In 2010 this program generated only $43,000 from 30,000 foal registrations—a paltry $1.44 per horse. Even with the Jockey Club’s supplemental donation toward retirement, this absurdly inadequate amount cannot begin to provide for the enormous annual costs of caring for tens of thousands of horses, multiplied by many years of retirement. Recent reports of thoroughbreds being denied adequate food and care in the stables that are supposed to be supported by the Thoroughbred Retirement Foundation tragically prove this point.

The racing industry needs to deal with this life and death issue.
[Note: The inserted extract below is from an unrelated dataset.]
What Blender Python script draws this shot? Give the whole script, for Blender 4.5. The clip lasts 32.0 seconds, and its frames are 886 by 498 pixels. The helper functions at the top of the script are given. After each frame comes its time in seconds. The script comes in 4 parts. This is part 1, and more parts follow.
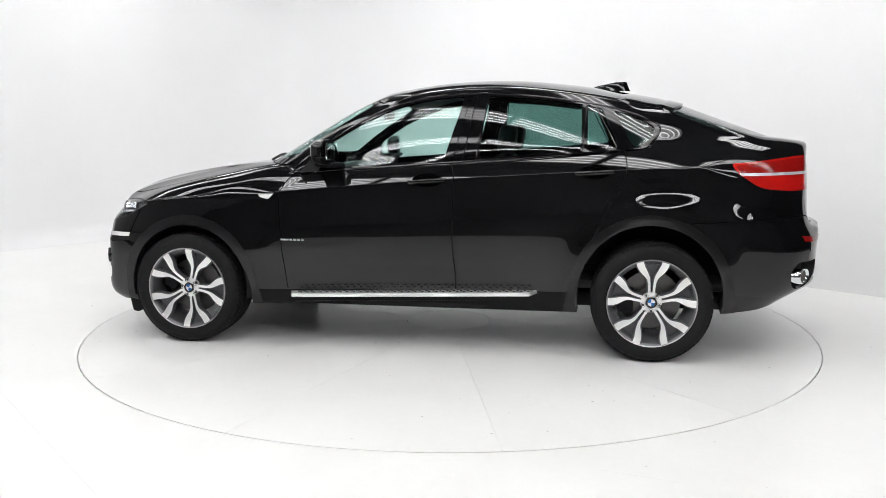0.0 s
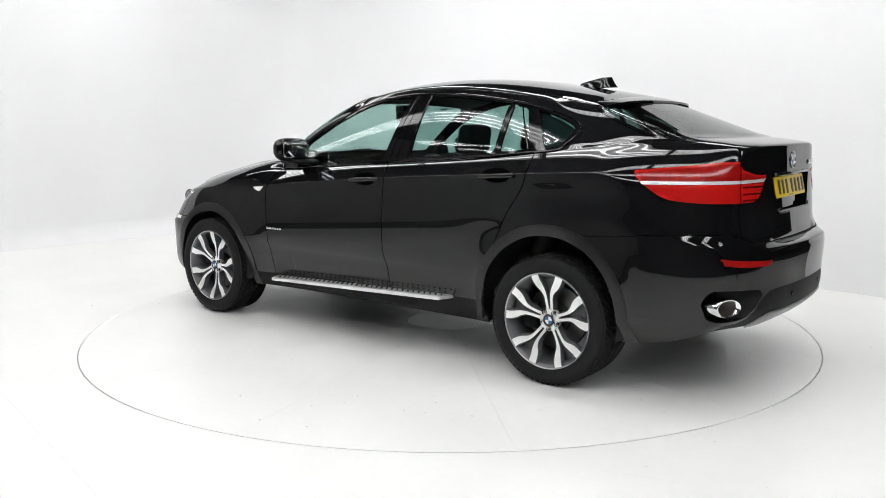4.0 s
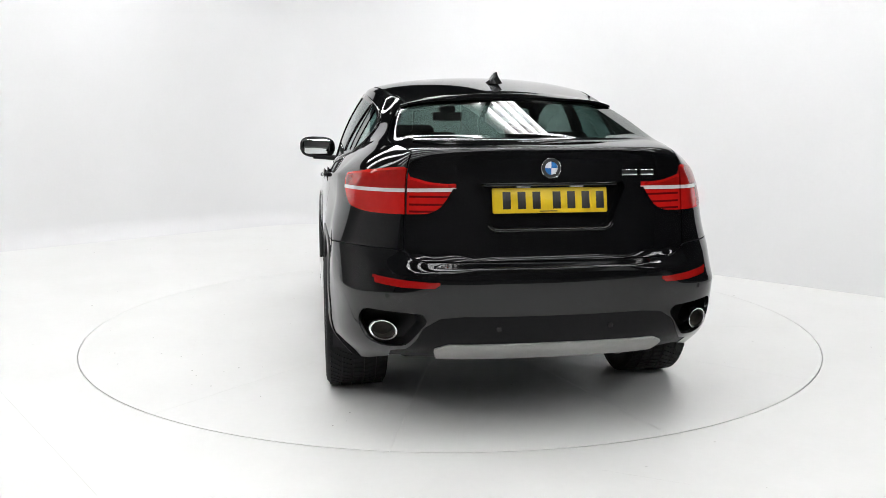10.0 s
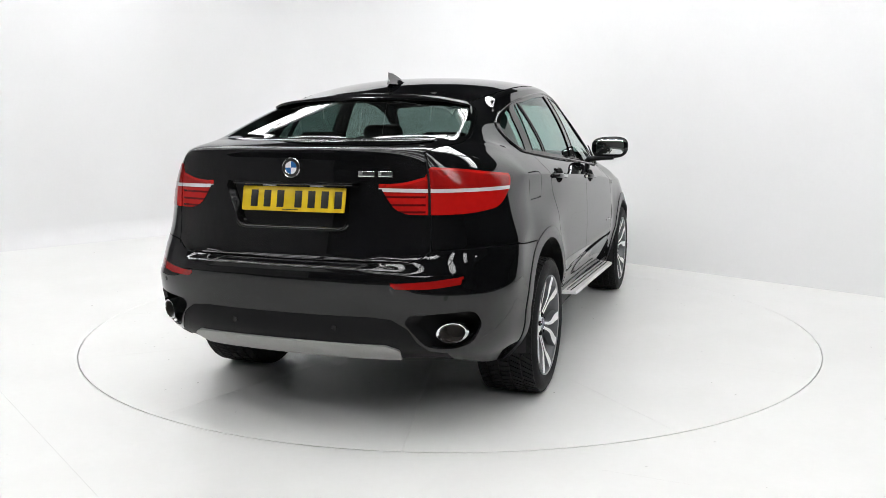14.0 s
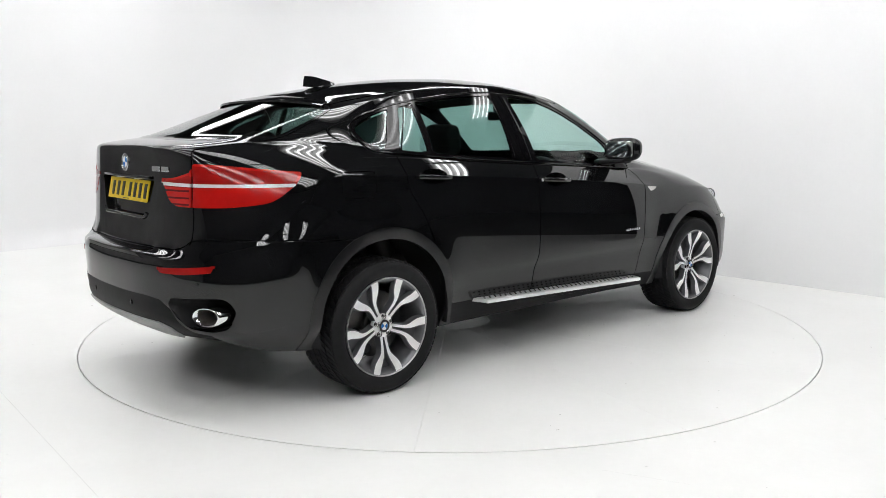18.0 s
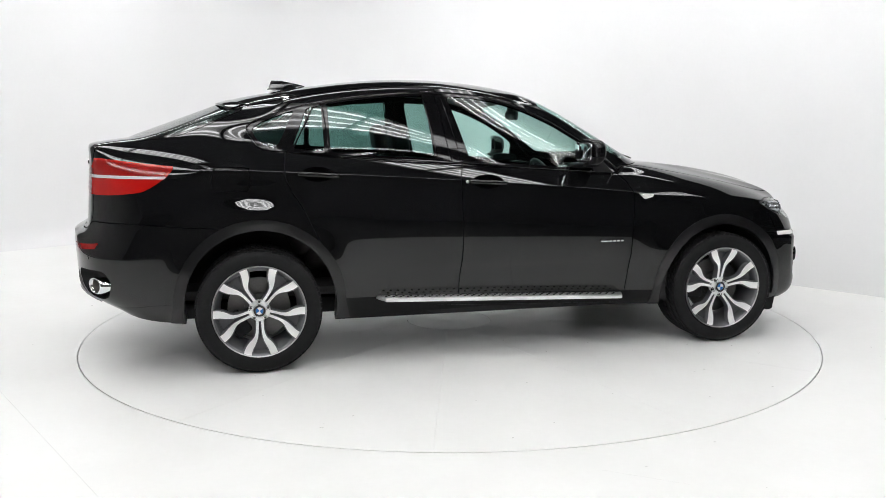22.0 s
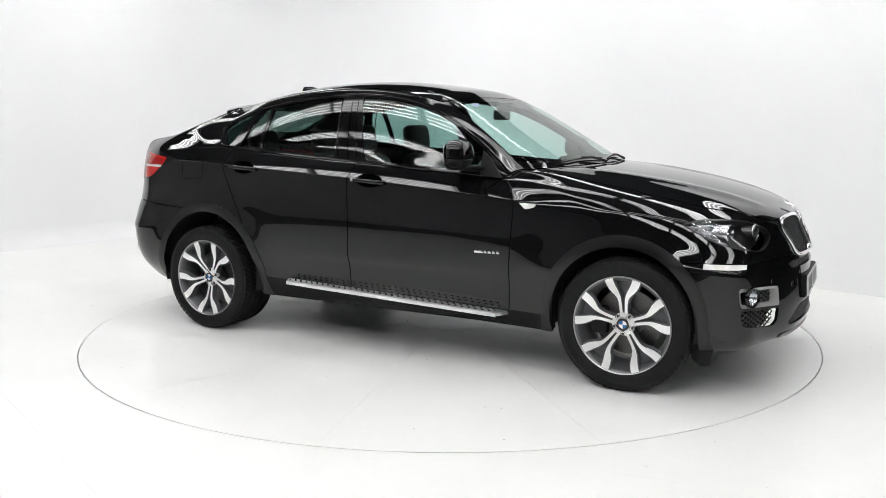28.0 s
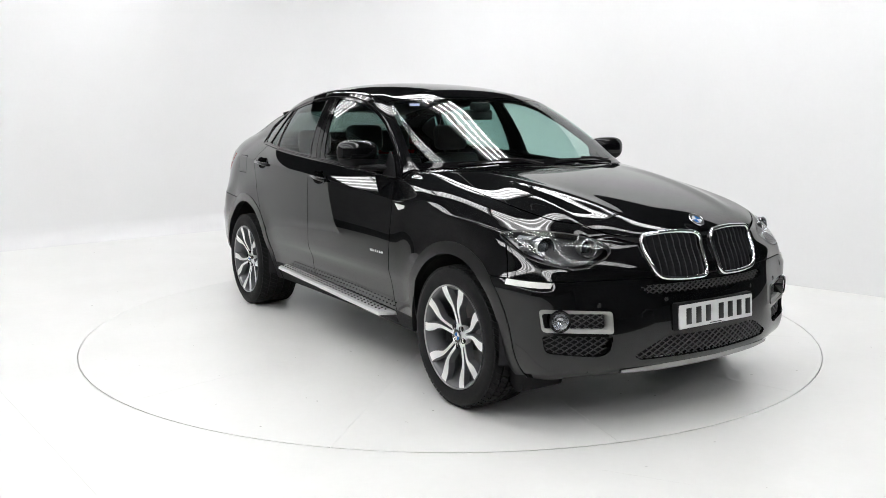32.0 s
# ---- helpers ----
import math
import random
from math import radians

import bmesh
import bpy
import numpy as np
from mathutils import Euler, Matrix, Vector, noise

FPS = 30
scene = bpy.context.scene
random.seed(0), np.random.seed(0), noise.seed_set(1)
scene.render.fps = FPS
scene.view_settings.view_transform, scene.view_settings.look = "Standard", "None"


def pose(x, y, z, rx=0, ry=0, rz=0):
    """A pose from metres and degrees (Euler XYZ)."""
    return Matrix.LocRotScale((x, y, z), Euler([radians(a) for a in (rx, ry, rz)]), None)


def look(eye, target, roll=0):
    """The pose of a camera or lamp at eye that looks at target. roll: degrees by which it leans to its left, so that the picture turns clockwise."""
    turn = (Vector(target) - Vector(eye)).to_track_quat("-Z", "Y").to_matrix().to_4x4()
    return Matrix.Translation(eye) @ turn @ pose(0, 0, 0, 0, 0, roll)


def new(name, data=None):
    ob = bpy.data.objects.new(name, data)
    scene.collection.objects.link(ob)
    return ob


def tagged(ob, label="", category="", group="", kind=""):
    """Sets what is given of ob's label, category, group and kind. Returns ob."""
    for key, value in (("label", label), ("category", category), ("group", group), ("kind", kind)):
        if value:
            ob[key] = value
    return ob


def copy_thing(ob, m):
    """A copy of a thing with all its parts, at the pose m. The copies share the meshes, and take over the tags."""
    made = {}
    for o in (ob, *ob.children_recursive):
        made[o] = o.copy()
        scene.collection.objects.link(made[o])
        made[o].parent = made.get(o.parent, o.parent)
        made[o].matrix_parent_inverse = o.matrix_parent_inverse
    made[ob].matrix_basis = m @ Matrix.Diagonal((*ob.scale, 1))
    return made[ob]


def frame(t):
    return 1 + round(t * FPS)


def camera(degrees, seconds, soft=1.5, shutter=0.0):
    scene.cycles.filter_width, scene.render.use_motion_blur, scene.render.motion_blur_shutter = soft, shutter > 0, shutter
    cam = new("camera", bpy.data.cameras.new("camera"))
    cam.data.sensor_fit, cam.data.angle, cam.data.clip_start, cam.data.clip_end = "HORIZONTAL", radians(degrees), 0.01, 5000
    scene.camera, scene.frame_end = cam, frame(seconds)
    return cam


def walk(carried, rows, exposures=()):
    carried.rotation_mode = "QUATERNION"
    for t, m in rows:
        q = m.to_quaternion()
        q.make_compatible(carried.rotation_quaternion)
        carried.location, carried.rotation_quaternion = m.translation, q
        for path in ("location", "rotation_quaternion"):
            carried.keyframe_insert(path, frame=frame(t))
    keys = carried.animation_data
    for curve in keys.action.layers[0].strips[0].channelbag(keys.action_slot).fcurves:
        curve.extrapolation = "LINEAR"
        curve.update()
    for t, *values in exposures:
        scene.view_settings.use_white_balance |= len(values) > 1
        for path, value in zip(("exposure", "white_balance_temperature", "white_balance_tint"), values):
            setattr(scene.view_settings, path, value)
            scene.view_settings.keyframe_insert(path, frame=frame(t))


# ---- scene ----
# A black coupe SUV turns on a flush turntable in the corner of a white photo studio.
# The car's own axes: x ahead, y to its left, z up, origin midway between the axles on the floor.

# ---- camera ----
cam = camera(56.39, 32.0, soft=0.8)
EYE = pose(0.0, -5.883, 1.397, 90 - 8.48, 0.07, 0.394)
walk(cam, [(0.0, EYE), (32.0, EYE)])

# ---- turn of the table ----
TURN = [(0, 170.92), (2.5, 153.05), (4.5, 138.68), (6, 128.0), (7.5, 117.4), (9, 106.7), (10.5, 95.95), (12, 85.15), (13.5, 74.4), (15, 63.55),
        (17.5, 45.6), (19, 34.85), (20.5, 24.3), (22, 13.9), (23.5, 3.47), (25, -6.98), (27.5, -24.8), (29, -35.45), (30.5, -46.03), (32, -56.62)]
CAR_AT = Vector((0.111, -0.064, 0.0))
TABLE_R = 2.4825


# ---- light ----
world = bpy.data.worlds.new("world")
scene.world = world
world.use_nodes = True
world.node_tree.nodes["Background"].inputs[0].default_value = (0.9, 0.95, 1.0, 1)
world.node_tree.nodes["Background"].inputs[1].default_value = 0.05
scene.view_settings.exposure = 0.0


# ---- mesh helpers ----
def mesh_of(name, verts, faces, smooth=True):
    me = bpy.data.meshes.new(name)
    me.from_pydata([tuple(map(float, v)) for v in verts], [], [list(map(int, f)) for f in faces])
    me.update()
    if smooth:
        me.polygons.foreach_set("use_smooth", [True] * len(me.polygons))
    return me


def part(name, bm, material, parent=None, label="", smooth=True, sharp=40):
    """Links a bmesh or a mesh as one object under a thing or a part."""
    if isinstance(bm, bmesh.types.BMesh):
        me = bpy.data.meshes.new(name)
        bm.normal_update()
        if smooth and sharp:
            lim = radians(sharp)
            for e in bm.edges:
                if len(e.link_faces) == 2 and e.calc_face_angle(0) > lim:
                    e.smooth = False
        for f in bm.faces:
            f.smooth = smooth
        bm.to_mesh(me)
        bm.free()
    else:
        me = bm
    for m in material if isinstance(material, (list, tuple)) else [material]:
        me.materials.append(m)
    ob = new(name, me)
    if parent is not None:
        ob.parent = parent
    if label:
        ob["label"] = label
    return ob


def box(bm, lo, hi, bevel=0.0, seg=2):
    lo, hi = Vector(lo), Vector(hi)
    made = bmesh.ops.create_cube(bm, size=1, matrix=Matrix.Translation((lo + hi) / 2) @ Matrix.Diagonal((*(hi - lo), 1)))
    vs = made["verts"]
    if bevel:
        es = list({e for v in vs for e in v.link_edges})
        bmesh.ops.bevel(bm, geom=es, offset=bevel, segments=seg, profile=0.5, affect="EDGES")
    return bm


def boxed(lo, hi, bevel=0.0, seg=2):
    return box(bmesh.new(), lo, hi, bevel, seg)


def lathe(profile, n=64, axis="y", a0=0.0, a1=None):
    """A turned body: profile rows of (radius, along). axis: y or z."""
    bm = bmesh.new()
    rings = []
    full = a1 is None
    span = 2 * math.pi if full else a1 - a0
    m = n if full else n + 1
    for r, h in profile:
        ring = []
        for i in range(m):
            a = a0 + span * i / n
            ring.append(bm.verts.new((r * math.cos(a), h, r * math.sin(a)) if axis == "y" else (r * math.cos(a), r * math.sin(a), h)))
        rings.append(ring)
    for p, q in zip(rings, rings[1:]):
        for i in range(n):
            j = (i + 1) % m
            bm.faces.new((p[i], p[j], q[j], q[i]))
    bmesh.ops.remove_doubles(bm, verts=bm.verts, dist=1e-6)
    bmesh.ops.recalc_face_normals(bm, faces=bm.faces)
    return bm


def tube(points, r, n=8, closed=False, caps=True):
    """A round bar along points."""
    bm = bmesh.new()
    P = [Vector(p) for p in points]
    rings, k = [], len(P)
    up = Vector((0, 0, 1))
    for i, p in enumerate(P):
        a = P[(i - 1) % k] if closed or i else p
        b = P[(i + 1) % k] if closed or i < k - 1 else p
        d = (b - a).normalized()
        s = d.cross(up)
        if s.length < 1e-4:
            s = d.cross(Vector((1, 0, 0)))
        s.normalize()
        u = s.cross(d)
        rr = r[i] if isinstance(r, (list, tuple)) else r
        rings.append([bm.verts.new(p + rr * (math.cos(2 * math.pi * j / n) * s + math.sin(2 * math.pi * j / n) * u)) for j in range(n)])
    for i in range(k if closed else k - 1):
        p, q = rings[i], rings[(i + 1) % k]
        for j in range(n):
            bm.faces.new((p[j], p[(j + 1) % n], q[(j + 1) % n], q[j]))
    if caps and not closed:
        bm.faces.new(rings[0][::-1])
        bm.faces.new(rings[-1])
    bmesh.ops.recalc_face_normals(bm, faces=bm.faces)
    return bm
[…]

Thoroughbred retirement is a racing industry obligation, not a voluntary donation.

While the best bet for the horses would be an end to breeding, racing, and killing thoroughbreds altogether, at the very least the racing world must provide a decent retirement for the horses it no longer wants.

People for the Ethical Treatment of Animals (PETA) has come up with a plan — the Thoroughbred 360 Lifecycle Retirement Fund — to jumpstart this effort. This proposal would require a mandatory $360 retirement fee with every foal registration, a $360 fee for every transfer of ownership, and a $360 fee for each stallion and broodmare registration.

This is affordable for thoroughbred owners and would generate more than $20 million toward retirement. It wouldn’t solve all the problems — clearly the fund would have to be used wisely. This would require proper planning and administration. But without a substantial sum, nothing will be done. Thoroughbreds will continue to be trucked across our borders to their deaths by the tens of thousands.

The Jockey Club should implement this plan before this Triple Crown season ends. Trainers and owners have turned their backs on the animals they claim to love for far too long.


Kathy Guillermo is vice president of People for the Ethical Treatment of Animals.